**Task prompt**
Retype each line of the material exactly, please, skipping any picture in it.

**Data shown**
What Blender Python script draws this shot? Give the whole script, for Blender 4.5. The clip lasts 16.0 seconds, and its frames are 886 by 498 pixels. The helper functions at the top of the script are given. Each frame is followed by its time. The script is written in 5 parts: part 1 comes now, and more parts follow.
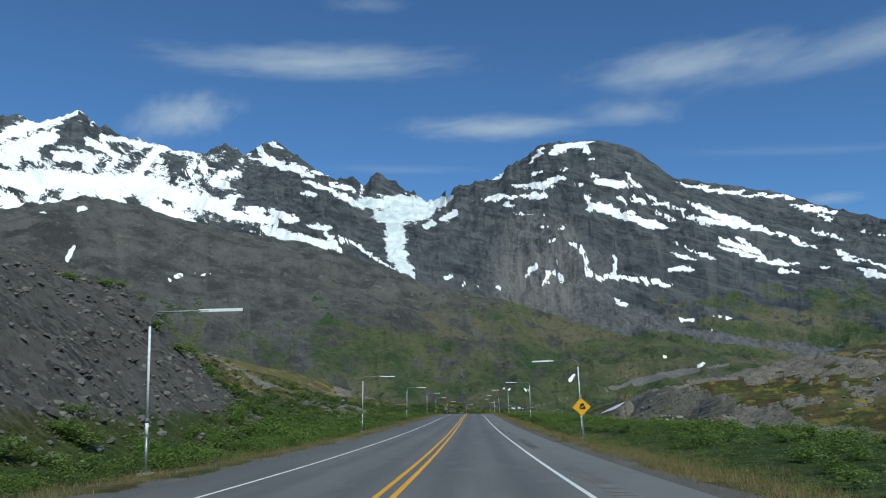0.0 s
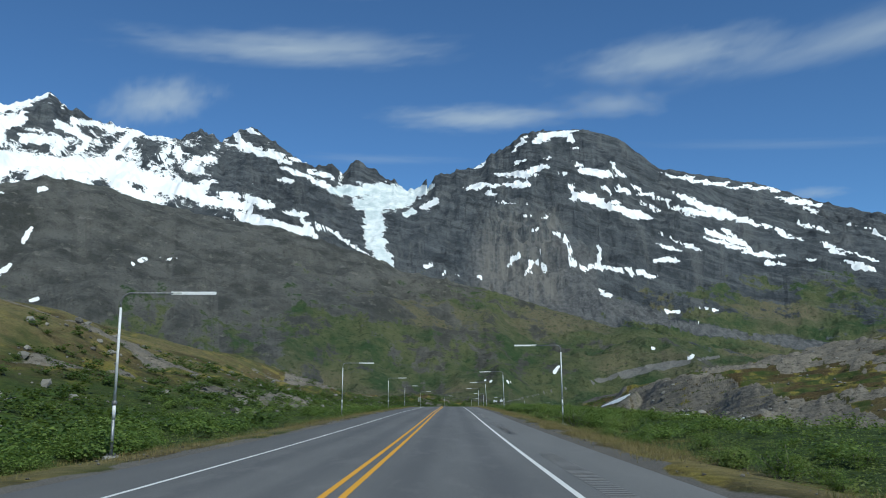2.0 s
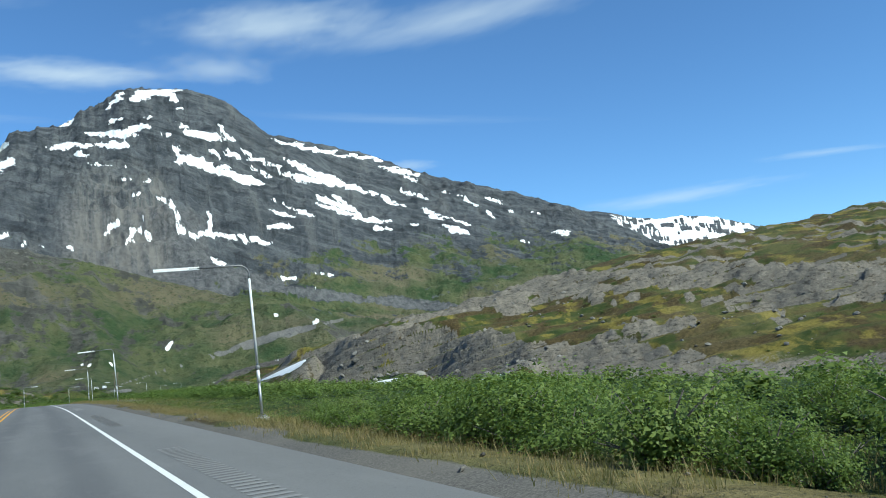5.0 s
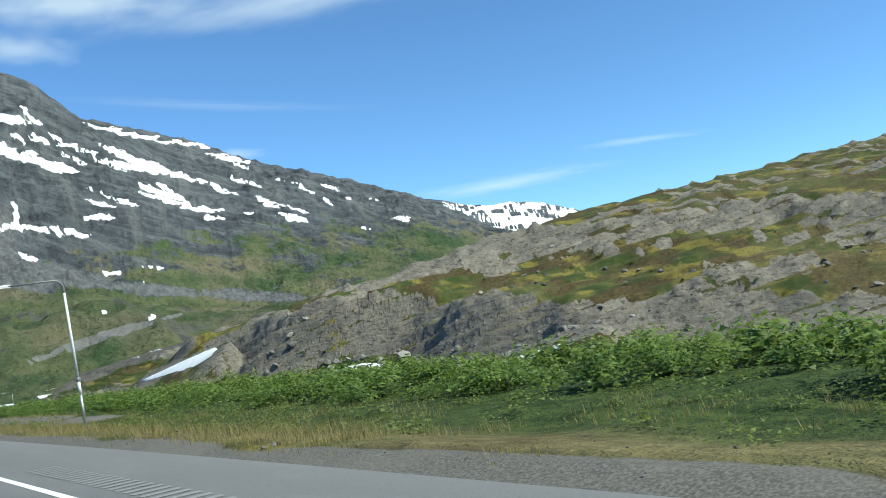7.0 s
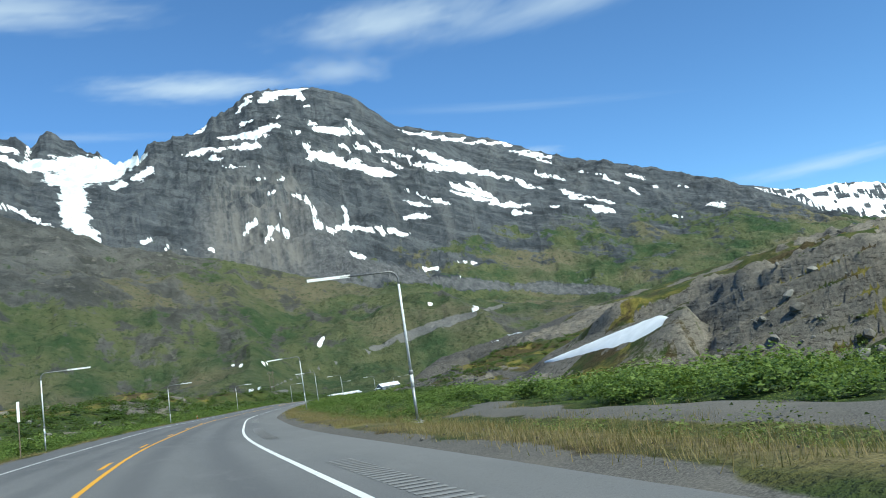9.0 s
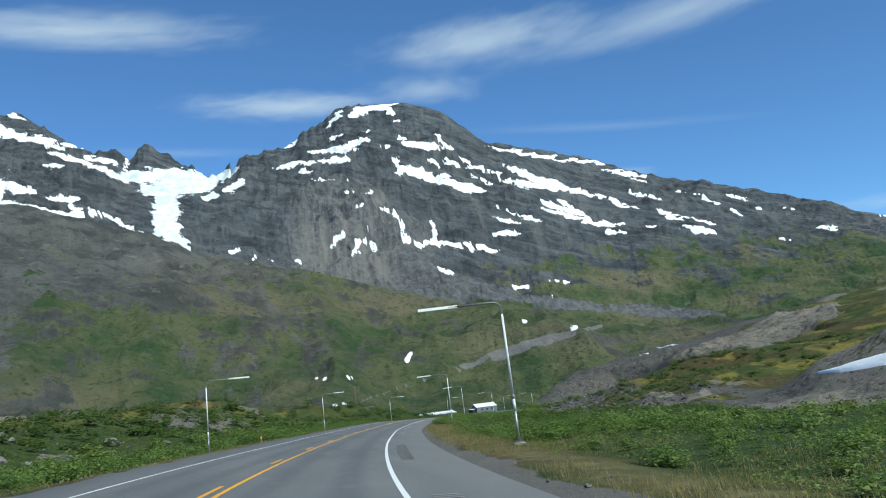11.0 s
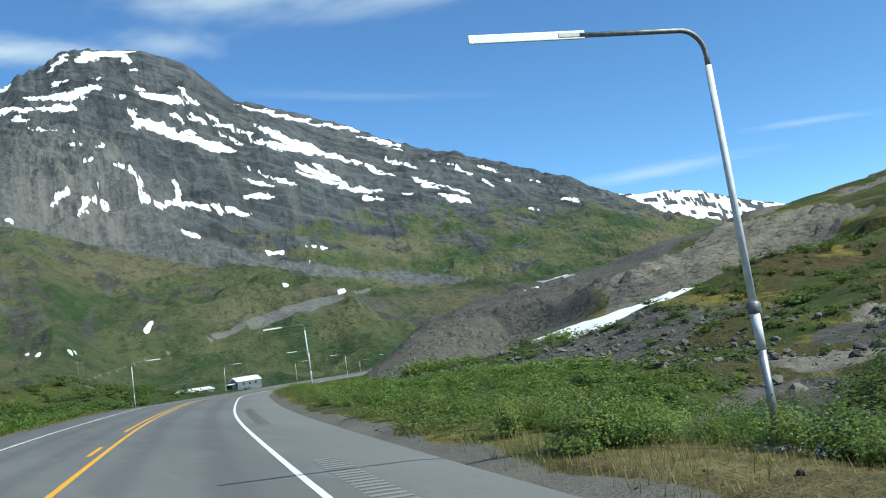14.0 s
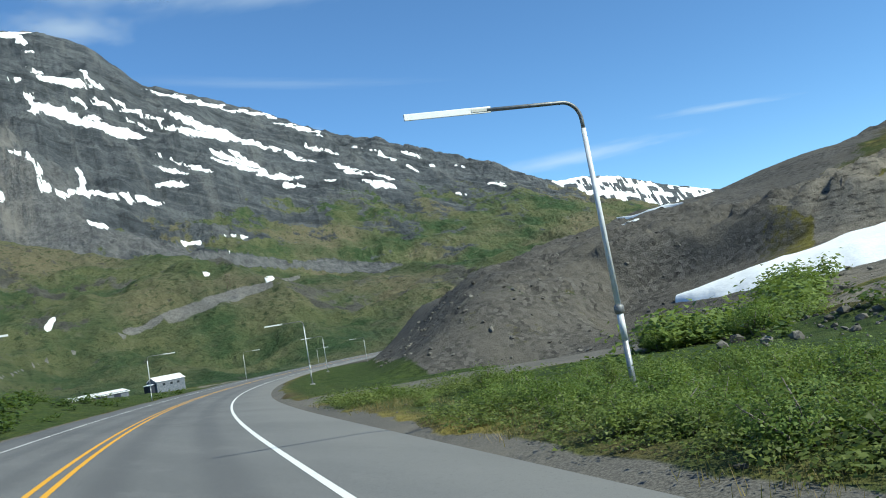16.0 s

**Task response**
What Blender Python script draws this shot? Give the whole script, for Blender 4.5. The clip lasts 16.0 seconds, and its frames are 886 by 498 pixels. The helper functions at the top of the script are given. Each frame is followed by its time. The script is written in 5 parts: part 1 comes now, and more parts follow.
0.0 s
2.0 s
5.0 s
7.0 s
9.0 s
11.0 s
14.0 s
16.0 s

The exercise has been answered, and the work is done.